Tuesday, July 08, 2014

Reflection on November 18, 1981

https://www.ewtn.com/library/PAPALDOC/jp2tb64.htm

I was thinking that the Pharisees might have liked Christ answer because it was in agreement with them, but the footnotes point out that Christ teaching was also at odds with their understanding, so He didn’t make any friends after all.

As I mentioned last time, because Christ is debating against a theology that formed based on a literalist view of Scripture, I wonder if you could use His same comments against those that have the same literalist view of Scripture today. Christ says that they don’t know Scripture. I think it is important to understand what “know” might mean here. There are many Protestants that have large chunks of the Bible memorized and can quote Scripture at the drop of a hat. But does that mean they actually know it? Do they understand what it is teaching? Do they understand what one verse means in the context of all the verses? I believe that you can take any one verse and twist it to mean any one thing you might believe. That is obviously not the point of Scripture. It is meant as a whole, the Word of God is unified, it is complete, it is without error, and it cannot contradict itself. Scripture itself talks about using Scripture and Tradition, so to say that all you need is Scripture, you don’t “know” what it means. The Scripture says you need to take issues to the Church, so to think you can interpret it on your own means you don’t “know” what it means. I think you could use Christ retorts against a Sola Scriptura.
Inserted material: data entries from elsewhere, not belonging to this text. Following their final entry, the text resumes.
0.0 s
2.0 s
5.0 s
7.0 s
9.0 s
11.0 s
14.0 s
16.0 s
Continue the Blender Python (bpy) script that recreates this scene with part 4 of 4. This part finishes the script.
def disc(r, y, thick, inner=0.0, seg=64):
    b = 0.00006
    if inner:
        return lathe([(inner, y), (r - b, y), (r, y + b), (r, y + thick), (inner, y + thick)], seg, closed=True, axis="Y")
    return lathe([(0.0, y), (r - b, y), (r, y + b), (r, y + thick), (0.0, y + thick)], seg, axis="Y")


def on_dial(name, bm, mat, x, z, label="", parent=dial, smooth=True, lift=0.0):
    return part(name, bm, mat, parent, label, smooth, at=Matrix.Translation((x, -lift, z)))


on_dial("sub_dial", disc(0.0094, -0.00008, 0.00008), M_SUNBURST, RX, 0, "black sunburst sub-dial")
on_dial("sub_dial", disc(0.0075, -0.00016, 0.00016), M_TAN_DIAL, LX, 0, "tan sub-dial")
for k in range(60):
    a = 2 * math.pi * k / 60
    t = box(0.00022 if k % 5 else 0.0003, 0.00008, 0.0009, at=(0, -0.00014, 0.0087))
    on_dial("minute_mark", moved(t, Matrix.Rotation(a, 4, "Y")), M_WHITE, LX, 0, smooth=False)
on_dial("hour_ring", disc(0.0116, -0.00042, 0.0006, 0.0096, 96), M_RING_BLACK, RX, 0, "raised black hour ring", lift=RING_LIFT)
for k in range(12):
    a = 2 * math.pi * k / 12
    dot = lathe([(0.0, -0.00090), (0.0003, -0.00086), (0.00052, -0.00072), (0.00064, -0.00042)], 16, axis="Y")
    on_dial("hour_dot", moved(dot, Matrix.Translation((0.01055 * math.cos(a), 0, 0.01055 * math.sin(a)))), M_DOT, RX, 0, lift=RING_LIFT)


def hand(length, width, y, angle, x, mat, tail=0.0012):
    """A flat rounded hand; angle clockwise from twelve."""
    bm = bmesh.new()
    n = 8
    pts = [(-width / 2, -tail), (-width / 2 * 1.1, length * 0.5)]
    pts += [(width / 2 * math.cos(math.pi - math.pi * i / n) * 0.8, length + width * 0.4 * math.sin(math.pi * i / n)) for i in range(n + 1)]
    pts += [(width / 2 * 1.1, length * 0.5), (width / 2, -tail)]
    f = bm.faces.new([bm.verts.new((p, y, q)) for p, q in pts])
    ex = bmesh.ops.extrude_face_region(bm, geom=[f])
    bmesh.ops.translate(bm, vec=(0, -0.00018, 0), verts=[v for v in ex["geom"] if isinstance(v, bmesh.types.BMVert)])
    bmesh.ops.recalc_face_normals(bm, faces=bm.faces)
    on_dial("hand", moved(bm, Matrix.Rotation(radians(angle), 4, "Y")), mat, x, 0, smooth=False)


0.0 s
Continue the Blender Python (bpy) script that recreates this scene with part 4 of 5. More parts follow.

Christ also says that they do not know the power of God. I wonder if it is not so much they do not know the power of God or they have a misunderstanding of their own power. It still boggles my mind that people can think they can read Scripture and come up with their own interpretation and think that it is sufficient enough to guide their lives. They refuse to believe that God would have established an earthly Church that would be there to guide them. I don’t know if this is a lack of belief in God’s power or a inflated view of their own. The two might go hand in hand. It takes humility to allow God into your life, to take control, to guide you. When you are so full of yourself, you really have no room for God, therefore you cannot know His power.

God is God of the living. I was thinking about this. Is God the God of the living because He is outside of time or some other reason? God is outside of time, therefore every moment is present to Him. Therefore, every person that ever was, is, or will be is living to Him. God is not God of the dead, but of the living.

I see a lot of the Protestant ideologies in the Sadducees. Christ says they do not know God, they do not worship the God He comes from, but have created their own god through their misinterpretations. There are some that go as far as to call Protestant heretics or heathens. I don’t know if the god they worship is God or an idol. I think that is a tricky question. I think if you limit their worship to idolatry because what they worship is not God in all His Truth, you are limiting the power of God as well. God can do a lot with the little we give Him. If you go that far with Protestants, you have to go that far with Catholics in name only, you could go that far with sinners in general, which would include us all. There may be some in the Protestant church that rise to a level of being heathen because of their inner motivations, but I don’t think it is a brush you can paint them all with.